Do Historians Have to Be Socially Responsible?Historians/History
tags: Social Responsibility
The idea of Social Responsibility, suggesting moral responsibility for knowledge production or work practices is more easily associated with the corporate sector. Yet the question was raised as early at least as 1923 by the Belgian medievalist historian Henri Pirenne, who denounced the role of history in paving the way for the First World War. Historians had let themselves be swept away into feeding nationalist passions.
Pirenne’s address convinced French historians Marc Bloch and Lucien Febvre to propose a new road map for historians. Their journal Annales, founded in 1929, switched from the traditional dominant adherence to politics to privilege the long-term, comparative, interdisciplinary approach. They envisaged a more active role for historians as decisive participants in the new world order through collaboration with international organizations like the International Labour Organization that were laying the guidelines for social justice and international norms on labour issues. At the same time, historians would dialogue with high state officials in France: engineers, future architects of material landscapes of society. Here was a new public role for history: a transfer of knowledge by specialists to the makers of future public policy, such as bankers, administrators, technicians. Annales published in-depth, comparative examinations of subjects ranging from mining, colonial situations, to Nazi youth groups, presenting an informed understanding of the problems and stakes. They thus hoped to broaden the terms of debates or understanding of political problems.
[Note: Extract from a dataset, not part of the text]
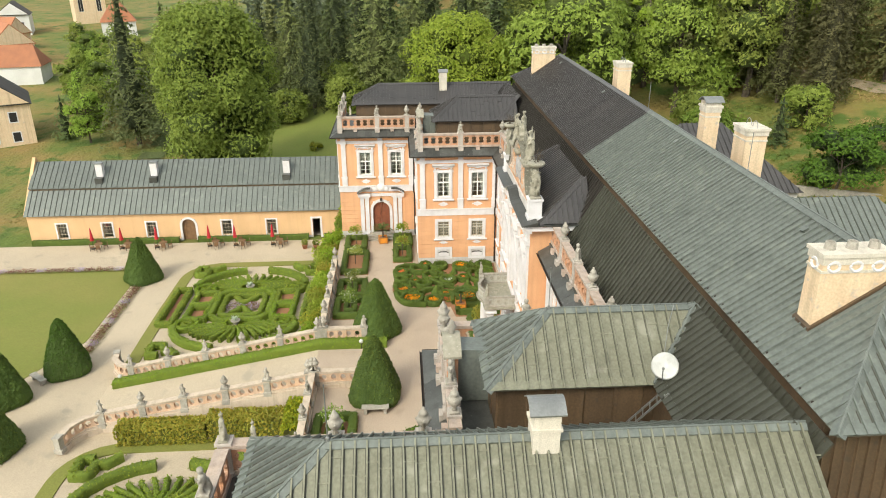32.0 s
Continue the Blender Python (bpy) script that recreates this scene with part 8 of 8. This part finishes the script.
house("village_house", -122, -72, 40, 12, 9, 4.8, 4.5, CREAM_WALL, TILE_RED, "cream village house with red tiled roof", wins=[(u, 1.2, 1.1, 1.4) for u in (-3, 0, 3)], ends=[(u, 1.2, 1, 1.4) for u in (-2.5, 0, 2.5)])
house("village_house", -102, -60, 100, 10, 8, 3.6, 3.8, WHITE_WALL, TILE_RED, "low village house with red tiled roof", hip=2.0)
house("village_house", -167, -91, 20, 10, 8, 5.5, 3.4, WHITE_WALL, SHINGLE, "white village house with grey roof", ends=[(u, 2.0, 1, 1.4) for u in (-2, 2)])
house("village_house", -164, -61, 20, 9, 9, 4.0, 6.5, WHITE_WALL, TILE_RED, "village house with steep red hipped roof", hip=3.5)
house("village_house", -140, -82, 70, 11, 8, 4.2, 4.0, CREAM_WALL, TILE_RED, "village house with red tiled roof")
house("chapel", -192, -80, 117, 9, 14, 13, 6, CREAM_WALL, TILE_RED, "cream chapel with tall arched windows", wins=[(u, 3.5, 1.4, 4.0) for u in (-2.6, 2.6)], category="chapel")
house("village_house", 118, 150, 20, 10, 8, 4, 4.5, WHITE_WALL, TILE_RED, "far village house with red roof")
house("village_house", 105, 100, -30, 9, 7, 3.5, 4.0, WHITE_WALL, TILE_RED, "far village house with brown roof")
# outbuildings at the back of the palace
house("outbuilding", -4.7, 45.5, 90, 11.6, 13.6, 8.0, 4.0, WHITE_WALL, TIN_DARK, "rear palace wing with a brown tin roof", hip=4.4, dz=-0.5, category="building")
house("outbuilding", 11.2, 47.2, 90, 13.0, 6.4, 8.0, 2.2, CREAM_WALL, TIN_GREEN, "rear service wing with a green tin roof", hip=2.7, dz=-0.6, category="building")
tagged(part("garden_wall", Shape().box(-0.2, -7, -1.5, 0.2, 12, 1.3, pose(-8.3, 61.0, land(-8.3, 61.0) - 0.7, 0, 0, -27)), STONE_PALE), "low pale stone garden wall behind the palace", "wall", kind="structure")
# lane across the slope
def lane(pts, w, mat, label, lift=0.12, name="lane"):
    pts = smooth_line(pts, 8)
    v, f = [], []
    for i, (x, y) in enumerate(pts):
        a, b = pts[max(i - 1, 0)], pts[min(i + 1, len(pts) - 1)]
        d = Vector((b[0] - a[0], b[1] - a[1])).normalized()
        for k in (-1, 0, 1):
            half = w / 2 * (0.85 + 0.45 * noise.noise((x * 0.35, y * 0.35, k)))
            px, py = x - d.y * half * k, y + d.x * half * k
            v.append((px, py, land(px, py) + lift))
    f = [(i * 3 + k, i * 3 + k + 1, (i + 1) * 3 + k + 1, (i + 1) * 3 + k) for i in range(len(pts) - 1) for k in range(2)]
    tagged(part(name, Shape().add(v, f), mat), label, "lane", kind="structure")
lane([(-60, 66), (-40, 71), (-24.4, 78.5), (-17.5, 88.4), (-13.5, 97), (-11, 108), (-9.5, 119), (-10, 140), (-14, 180), (-8, 262)], 2.2, LANE, "pale sandy lane across the meadow slope")
lane([(26, 110), (24, 130), (20, 150), (18, 200)], 3.0, LANE, "pale sandy lane towards the granary")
The War and German Occupation of France gave these questions a sudden urgency. Was the historian’s task to continue his work, and not cave-in to government pressures? Or was it to engage in a political activism? The questions of social, civic responsibility haunted and affected the relationship of the two historians. They would drive Marc Bloch to Resistance. His reflections on the responsibility of French elites and governments in his book Strange Defeat, published after his murder by the German Gestapo, posed the dilemma of the historian’s responsibility in political terms.
How has Annales approached these questions in the post Bloch-Febvre period? My interviews of six of the nine editors of the journal since 1970 revealed different perspectives: the notion of responsibility was more a matter of personal ethics than a professional matter (Revel). The journal guarded a cautious distance from political engagements (Burguière). It followed the tone of Parisian bourgeois salons where talking politics was not propah (Valensi). At the same time, editorial members were conscious of the journal’s heritage (Lilti). It necessarily colored their approach to deciding journal content (issues on Holocaust, sub-urban violence, gender, etc.) or its departure from Euro-centric navel gazing. However, in 1990 the change in the subtitle to History and Social Sciences indicated the journal’s concern with understanding how society held together or its social phenomenon (Grenier). The historian’s increasing public role and interventions, critical, civic and ethical (Anheim), were felt to be part of the “historian’s craft,” as Bloc had famously put it.
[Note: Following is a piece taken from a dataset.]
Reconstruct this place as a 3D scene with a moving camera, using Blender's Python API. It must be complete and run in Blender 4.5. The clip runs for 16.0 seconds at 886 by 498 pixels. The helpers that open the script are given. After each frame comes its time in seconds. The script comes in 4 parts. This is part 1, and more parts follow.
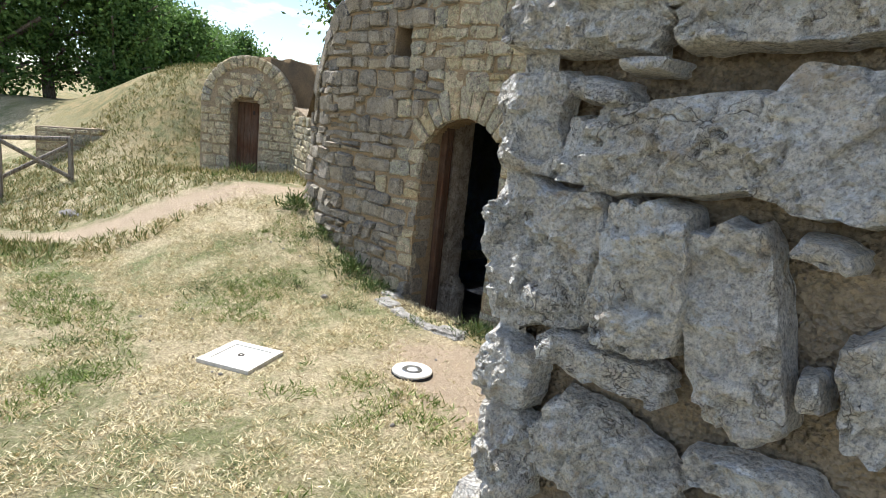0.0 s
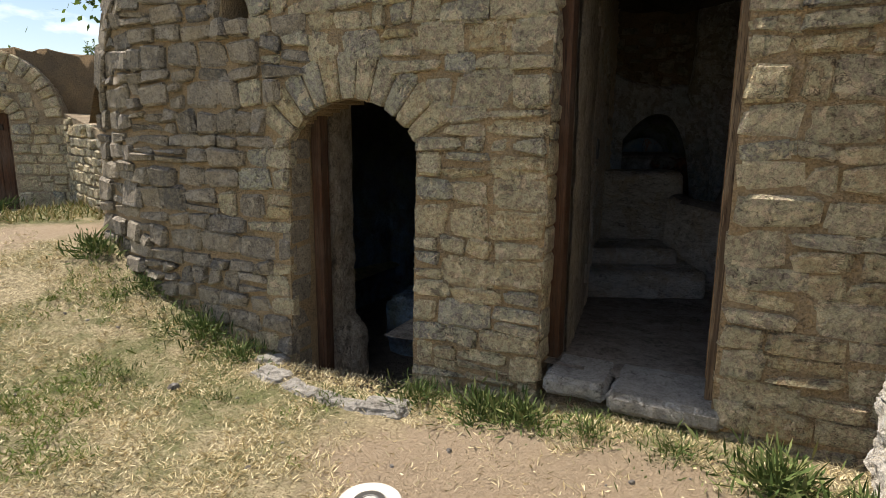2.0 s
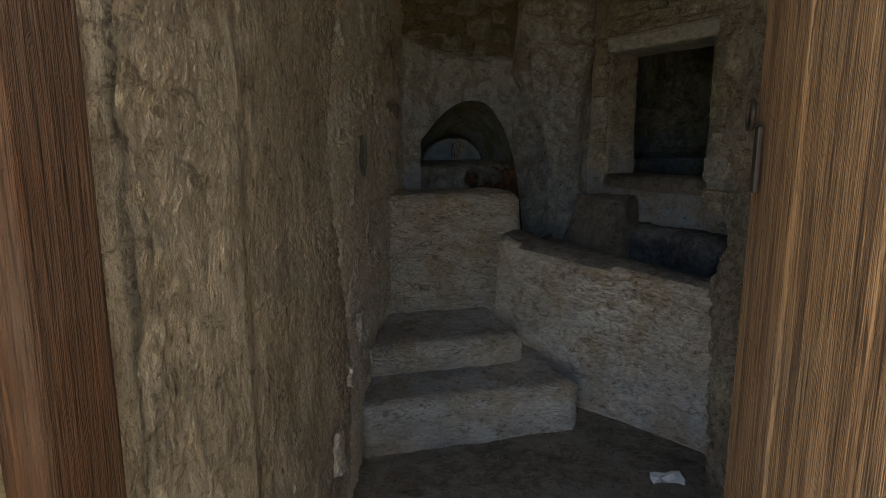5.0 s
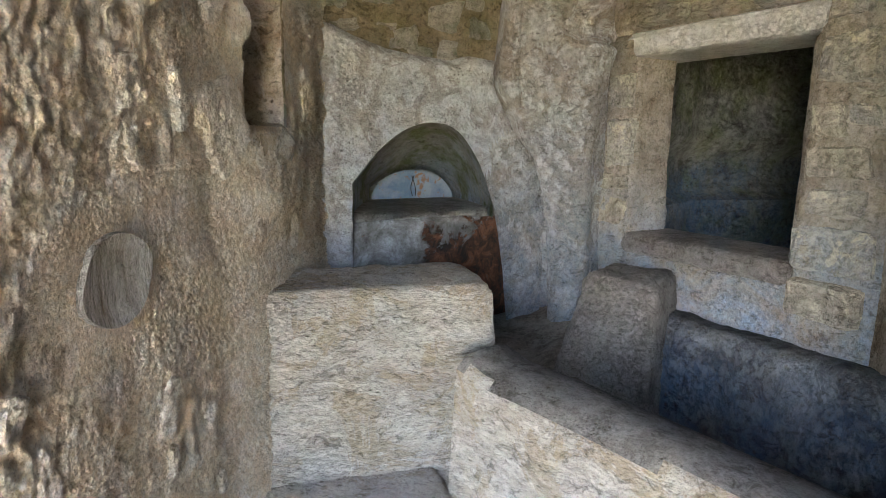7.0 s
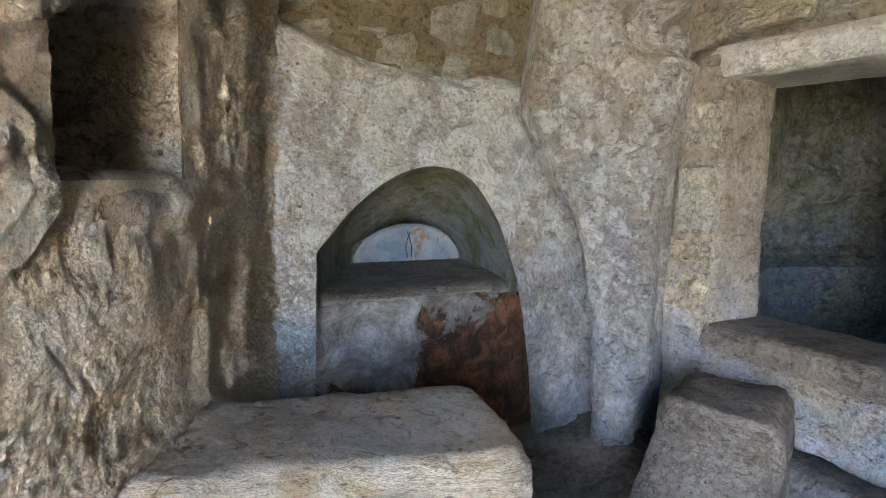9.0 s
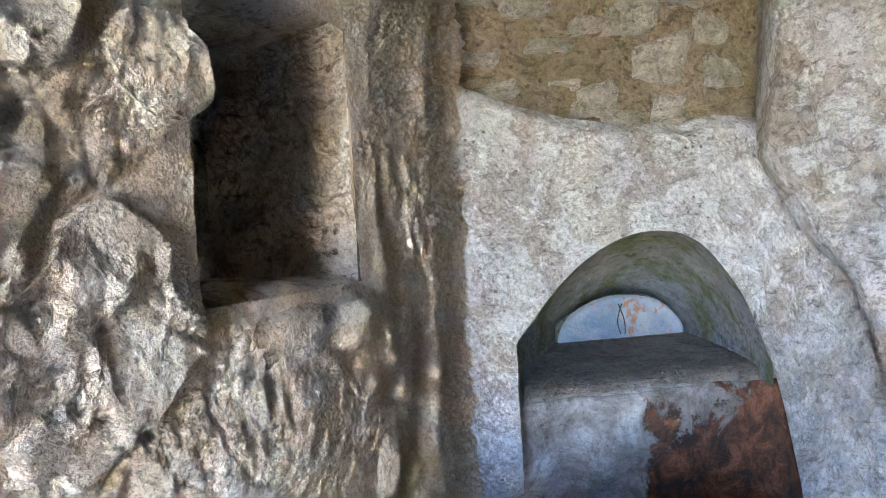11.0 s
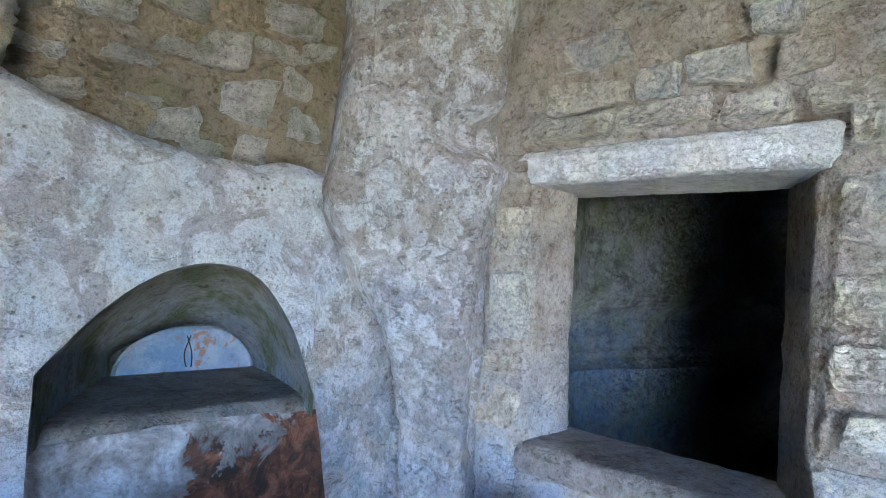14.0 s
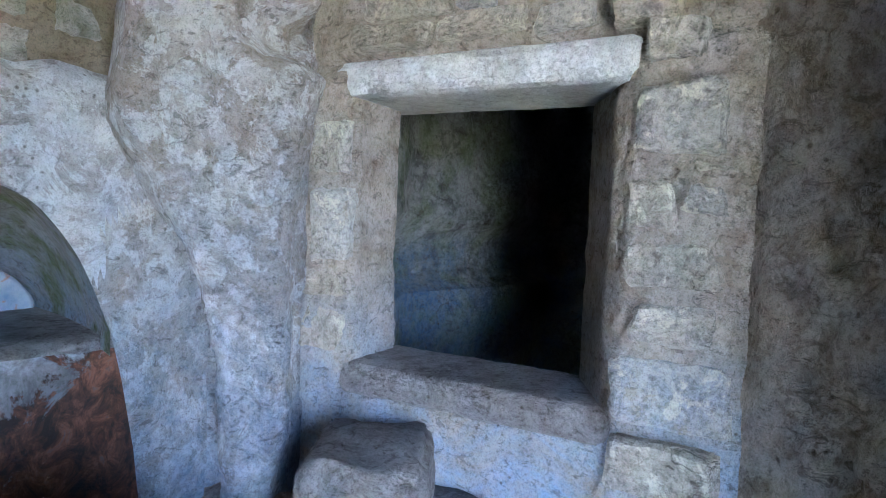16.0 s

As a scientific journal concerned with publishing innovative research rather than affirming militant positions, Annales has retained the original program of strengthening the citizen’s capacity to emancipate herself by acquiring a better understanding of the social mechanisms of change.
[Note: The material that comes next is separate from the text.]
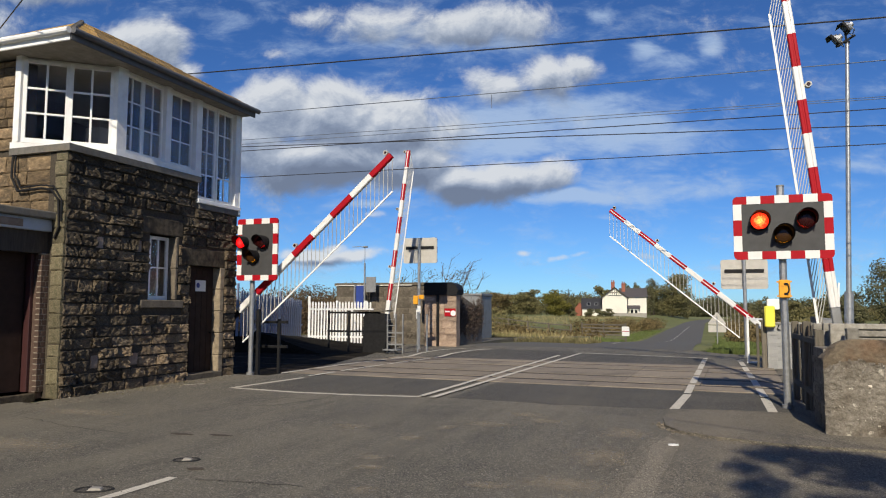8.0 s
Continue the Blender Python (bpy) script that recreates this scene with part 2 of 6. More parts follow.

The expansion of history beyond the grasp of the academic historian has given a new edge to the question of responsibility. Today, practitioners of history abound. Memoirs, oral history, and public history have pushed the frontiers of what constitutes history and how it should be practiced. The challenge is not only to uncover wie as gewesen ist but also communicate it and not leave the market to sensational fictive, recycled versions through novels, films or political demagogy. It is not enough to produce the truth but to make it known, in short, battle for a place in the mediatic sun and in the public space.
Historians continue to evaluate their critical function and effectiveness as academics but also as social actors, whether through the prism of ethics, social responsibility (Bédarida 1995; Dumoulin 2003), or through their civic or political role (Mukherjee 1996 ; J.N.U. Nationalism lectures 2017). This can signify speaking truth to power, denouncing demagogic manipulations of the past by political régimes or parties (Revel, Levi 2002), or defending the historians’ freedom to investigate and analyze without censorship. If in some countries this is an intellectual exercise, in countries like India, Pakistan, Turkey or China, the stakes are more serious.
The History Manifesto (Guldi, Armitage2014), reflecting on the role of history in contemporary society calls for a comeback of historians to their rightful place amongst policy makers. No doubt, the specificity of a long-term approach as well as knowledge of a wide variety of sources can both deepen an understanding of critical issues from climate change to governance and widen options to think about the future.
But the challenge for historians, I suggest, lies equally in communicating their expert knowledge to people. As we question ourselves about the need to make history publicly significant and useful, it becomes important to debate how we are communicating historical knowledge and interpretations as we move towards a digital age and open access to academic knowledge.
To conclude, the notion of social responsibility could be extended to fixing the major questions of research in the years to come without them being imposed by political authorities of our country and by the dominating institutions in the world of social science research. Is this not the real and difficult challenge if we want to preserve what is at the heart of our professional ethics, that is to say, our intellectual freedom.